• DATA PROVIDED:
--------------------------------

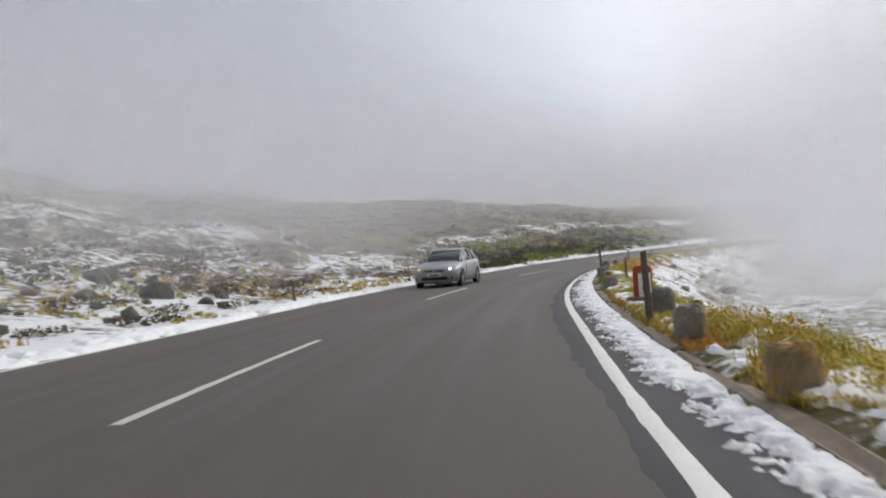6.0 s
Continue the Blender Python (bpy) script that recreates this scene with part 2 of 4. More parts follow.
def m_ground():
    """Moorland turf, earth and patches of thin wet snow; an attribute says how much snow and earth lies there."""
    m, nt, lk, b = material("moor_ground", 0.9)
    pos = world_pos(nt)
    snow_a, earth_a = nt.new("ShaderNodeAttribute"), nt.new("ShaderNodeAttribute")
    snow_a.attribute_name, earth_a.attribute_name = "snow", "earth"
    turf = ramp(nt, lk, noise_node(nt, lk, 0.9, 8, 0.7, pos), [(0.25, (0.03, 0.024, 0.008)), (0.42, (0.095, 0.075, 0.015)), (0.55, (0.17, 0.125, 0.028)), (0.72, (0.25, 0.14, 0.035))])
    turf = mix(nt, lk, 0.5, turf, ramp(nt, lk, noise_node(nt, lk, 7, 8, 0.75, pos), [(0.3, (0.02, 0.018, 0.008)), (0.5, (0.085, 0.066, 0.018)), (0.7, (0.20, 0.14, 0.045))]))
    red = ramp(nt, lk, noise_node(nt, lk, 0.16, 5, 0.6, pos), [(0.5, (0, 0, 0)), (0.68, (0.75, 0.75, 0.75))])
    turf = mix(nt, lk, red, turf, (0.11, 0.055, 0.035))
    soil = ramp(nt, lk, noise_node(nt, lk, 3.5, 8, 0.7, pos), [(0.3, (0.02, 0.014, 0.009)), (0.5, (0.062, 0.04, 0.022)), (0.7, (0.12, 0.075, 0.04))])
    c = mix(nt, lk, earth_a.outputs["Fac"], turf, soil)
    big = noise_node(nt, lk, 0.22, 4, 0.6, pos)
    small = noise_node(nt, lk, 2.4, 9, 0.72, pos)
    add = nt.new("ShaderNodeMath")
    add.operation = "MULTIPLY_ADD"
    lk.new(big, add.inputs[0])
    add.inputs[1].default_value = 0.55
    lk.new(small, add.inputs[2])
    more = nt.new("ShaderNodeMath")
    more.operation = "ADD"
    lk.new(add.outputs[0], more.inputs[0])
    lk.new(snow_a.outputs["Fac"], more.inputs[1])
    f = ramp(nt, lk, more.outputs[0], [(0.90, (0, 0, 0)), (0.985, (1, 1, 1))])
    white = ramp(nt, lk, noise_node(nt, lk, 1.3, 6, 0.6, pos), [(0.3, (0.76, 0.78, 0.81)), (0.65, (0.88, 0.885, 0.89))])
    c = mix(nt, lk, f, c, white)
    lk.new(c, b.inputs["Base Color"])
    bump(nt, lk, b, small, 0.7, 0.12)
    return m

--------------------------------

• GOAL:
Find the line that contains "Continue the Blender" in the listing above. Retype it and every line after it up to the last, exactly, and nothing else.

• SOLUTION TO THIS EXERCISE:
Continue the Blender Python (bpy) script that recreates this scene with part 2 of 4. More parts follow.
def m_ground():
    """Moorland turf, earth and patches of thin wet snow; an attribute says how much snow and earth lies there."""
    m, nt, lk, b = material("moor_ground", 0.9)
    pos = world_pos(nt)
    snow_a, earth_a = nt.new("ShaderNodeAttribute"), nt.new("ShaderNodeAttribute")
    snow_a.attribute_name, earth_a.attribute_name = "snow", "earth"
    turf = ramp(nt, lk, noise_node(nt, lk, 0.9, 8, 0.7, pos), [(0.25, (0.03, 0.024, 0.008)), (0.42, (0.095, 0.075, 0.015)), (0.55, (0.17, 0.125, 0.028)), (0.72, (0.25, 0.14, 0.035))])
    turf = mix(nt, lk, 0.5, turf, ramp(nt, lk, noise_node(nt, lk, 7, 8, 0.75, pos), [(0.3, (0.02, 0.018, 0.008)), (0.5, (0.085, 0.066, 0.018)), (0.7, (0.20, 0.14, 0.045))]))
    red = ramp(nt, lk, noise_node(nt, lk, 0.16, 5, 0.6, pos), [(0.5, (0, 0, 0)), (0.68, (0.75, 0.75, 0.75))])
    turf = mix(nt, lk, red, turf, (0.11, 0.055, 0.035))
    soil = ramp(nt, lk, noise_node(nt, lk, 3.5, 8, 0.7, pos), [(0.3, (0.02, 0.014, 0.009)), (0.5, (0.062, 0.04, 0.022)), (0.7, (0.12, 0.075, 0.04))])
    c = mix(nt, lk, earth_a.outputs["Fac"], turf, soil)
    big = noise_node(nt, lk, 0.22, 4, 0.6, pos)
    small = noise_node(nt, lk, 2.4, 9, 0.72, pos)
    add = nt.new("ShaderNodeMath")
    add.operation = "MULTIPLY_ADD"
    lk.new(big, add.inputs[0])
    add.inputs[1].default_value = 0.55
    lk.new(small, add.inputs[2])
    more = nt.new("ShaderNodeMath")
    more.operation = "ADD"
    lk.new(add.outputs[0], more.inputs[0])
    lk.new(snow_a.outputs["Fac"], more.inputs[1])
    f = ramp(nt, lk, more.outputs[0], [(0.90, (0, 0, 0)), (0.985, (1, 1, 1))])
    white = ramp(nt, lk, noise_node(nt, lk, 1.3, 6, 0.6, pos), [(0.3, (0.76, 0.78, 0.81)), (0.65, (0.88, 0.885, 0.89))])
    c = mix(nt, lk, f, c, white)
    lk.new(c, b.inputs["Base Color"])
    bump(nt, lk, b, small, 0.7, 0.12)
    return m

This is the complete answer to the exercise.